Goal
Note each line where "part" appears, and copy it.

________________________________________

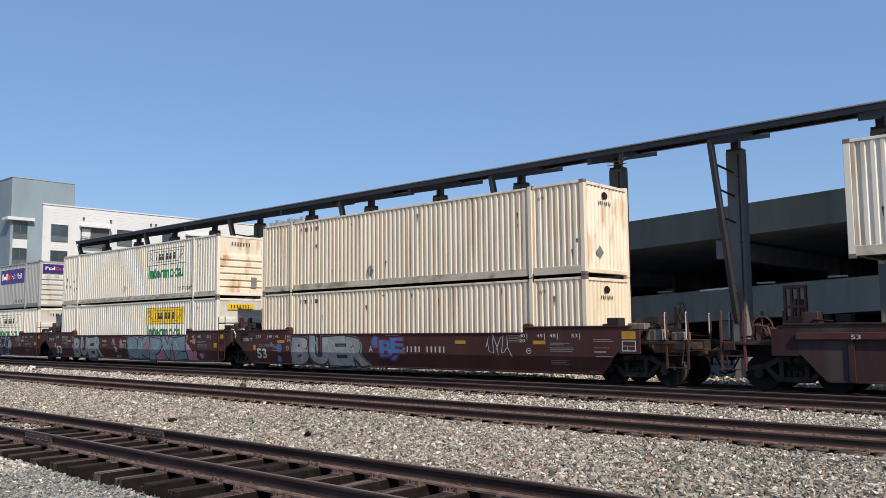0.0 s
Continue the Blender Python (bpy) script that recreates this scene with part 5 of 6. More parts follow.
def end_clutter(c, how, e, turn, grime, kind, col):
    """Brake pipes, brackets, valve boxes and rods crowded on the end platform."""
    far = 10.9 if how == "end" else 9.65
    piece("brake_pipe", ("bpipe", how), lambda bm: (pipe(bm, [(8.55, -1.2, 1.72), (9.1, -1.2, 1.74), (9.3, -1.05, 1.4), (far, -1.05, 1.32)], 0.028, 6),
          pipe(bm, [(8.55, 1.15, 1.74), (9.0, 1.15, 1.78), (9.4, 1.1, 1.42), (far, 1.0, 1.36)], 0.028, 6), pipe(bm, [(8.6, 0.2, 1.6), (9.2, 0.35, 1.8), (far - 0.1, 0.3, 1.42)], 0.02, 6)), "black", c, "bent brake pipes", (0, 0, 0), turn)
    for q, dims in enumerate(((8.75, 9.15, -1.3, -0.95, 1.66, 1.92), (8.9, 9.3, 0.75, 1.15, 1.66, 1.98), (9.0, 9.1, -0.2, 0.1, 1.55, 1.9))):
        piece("valve_box", ("vbox", q), B(*dims), grime, c, "", (0, 0, 0), turn, 0.015)
    hand = -1 if e > 0 else 1   # the near side in the turned part
    lo, hi = (9.26, 9.93) if how == "end" else (8.72, 9.32)
    for y in (-1, 1):
        p = piece("label_plate", ("lplate", how), B(lo, hi, -0.03, 0.03, 0.9 if how == "end" else 1.18, 1.57), col if how == "end" else grime, c, "", (0, y * 1.5, 0), turn, 0.008)
        if y == hand:
            o = -0.034 if hand < 0 else 0.030
            q = 0.004
            if how == "end":
                piece("yellow_plate", ("yplate", e), B(9.36, 9.80, o, o + q, 1.31, 1.53), "marker", p, "worn yellow plate")
                piece("plate_frame", ("pframe", e), boxes(*[(9.36 + a, 9.36 + b, o, o + q, 0.97 + g, 0.97 + h) for a, b, g, h in ((0, 0.44, 0, 0.025), (0, 0.44, 0.275, 0.30), (0, 0.025, 0.025, 0.275), (0.415, 0.44, 0.025, 0.275), (0.025, 0.415, 0.14, 0.155), (0.18, 0.195, 0.025, 0.14))]), "ink_dull", p, "thin pale placard frame")
            elif e > 0:
                piece("yellow_plate", ("yplate2", e), B(8.76, 9.0, o, o + q, 1.33, 1.52), "marker", p, "worn yellow plate")
    for s in (-1, 1):
        piece("brake_rod", ("brod", s), lambda bm: pipe(bm, [(8.6, s * 1.28, 0.98), (8.72, s * 1.28, 0.6), (9.55, s * 1.22, 0.72), (9.6, s * 1.2, 1.02)], 0.03, 6), "black", c, "", (0, 0, 0), turn)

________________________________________

Result of the task
Continue the Blender Python (bpy) script that recreates this scene with part 5 of 6. More parts follow.
    hand = -1 if e > 0 else 1   # the near side in the turned part